STATED PROBLEM.
Render the material again word for word, skipping the pictures in it.
■ ■ ■
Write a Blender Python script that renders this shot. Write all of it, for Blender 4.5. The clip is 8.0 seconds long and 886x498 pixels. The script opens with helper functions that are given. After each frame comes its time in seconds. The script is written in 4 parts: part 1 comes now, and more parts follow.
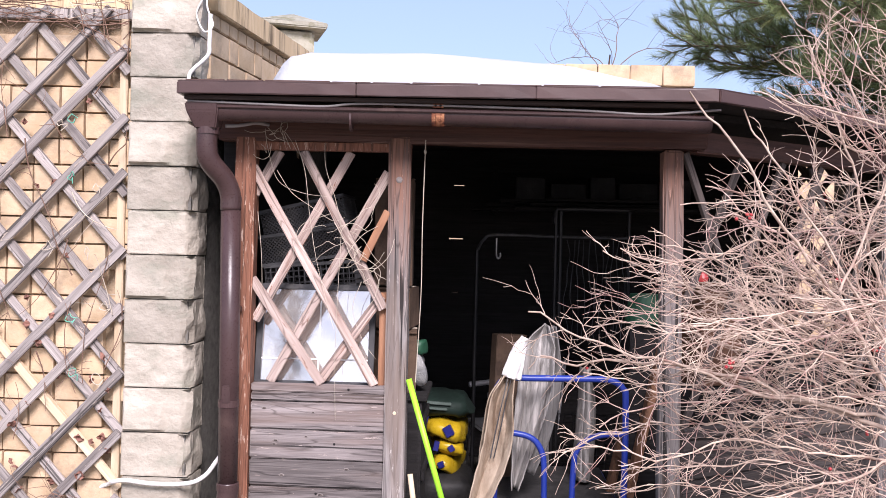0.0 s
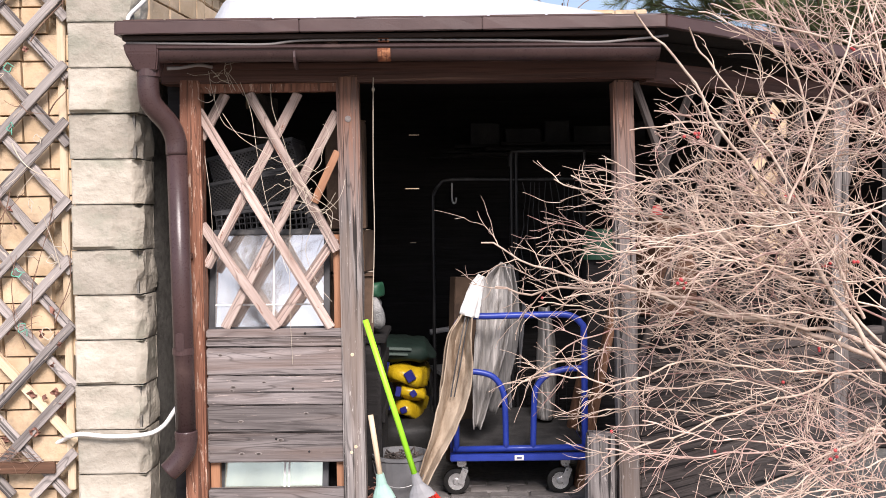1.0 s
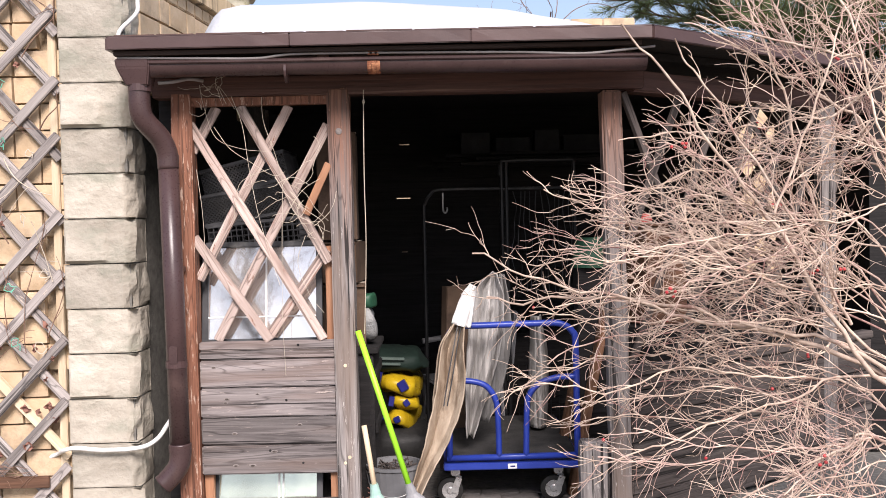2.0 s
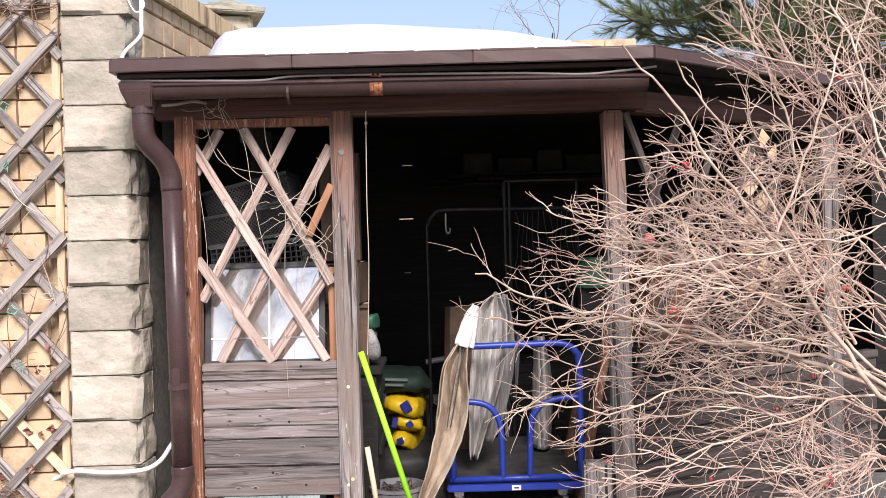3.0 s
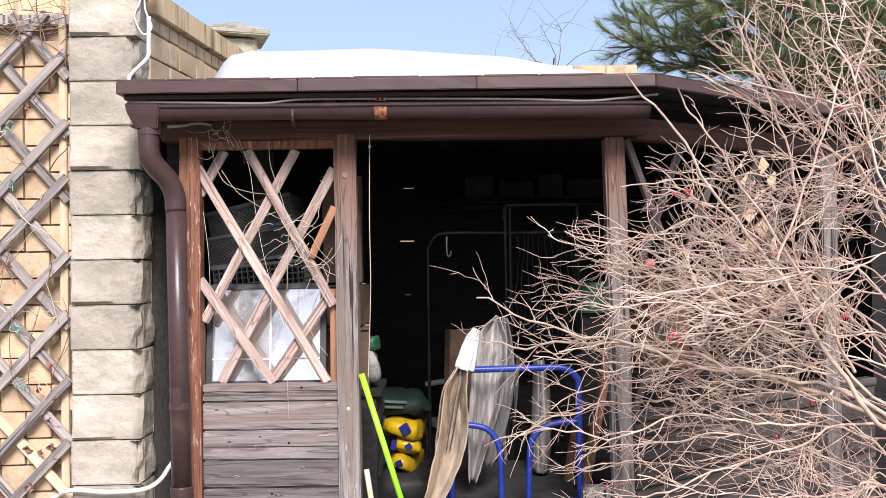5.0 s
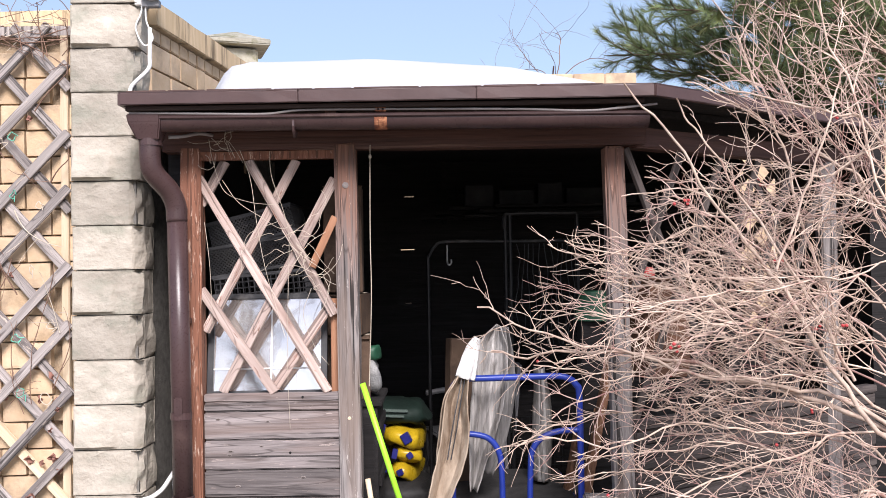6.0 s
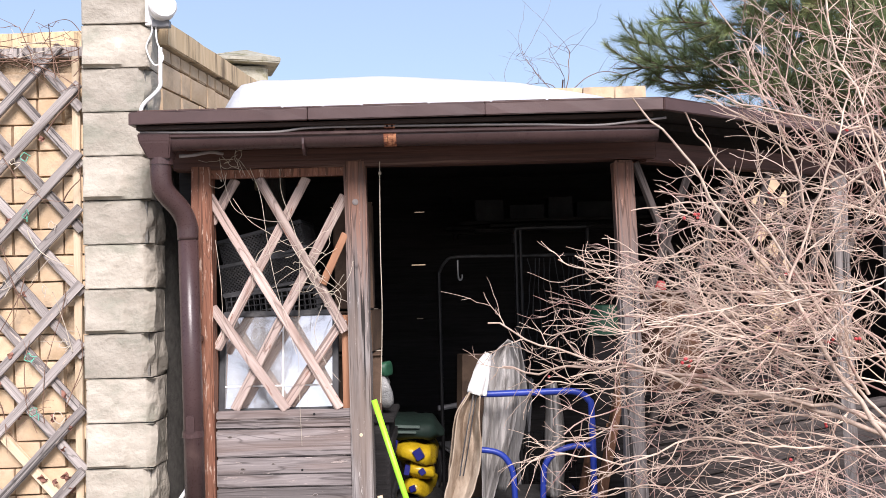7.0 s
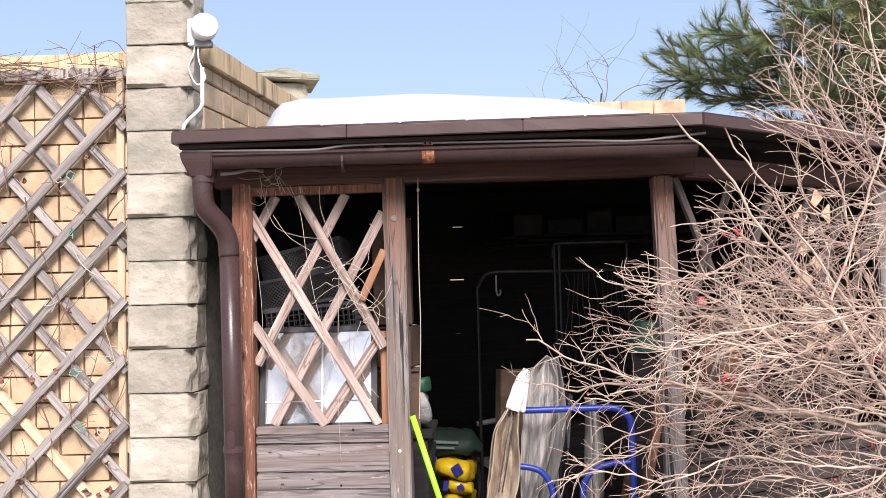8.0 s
■ ■ ■
OUTPUT OF THE TASK.
Write a Blender Python script that renders this shot. Write all of it, for Blender 4.5. The clip is 8.0 seconds long and 886x498 pixels. The script opens with helper functions that are given. After each frame comes its time in seconds. The script is written in 4 parts: part 1 comes now, and more parts follow.
0.0 s
1.0 s
2.0 s
3.0 s
5.0 s
6.0 s
7.0 s
8.0 s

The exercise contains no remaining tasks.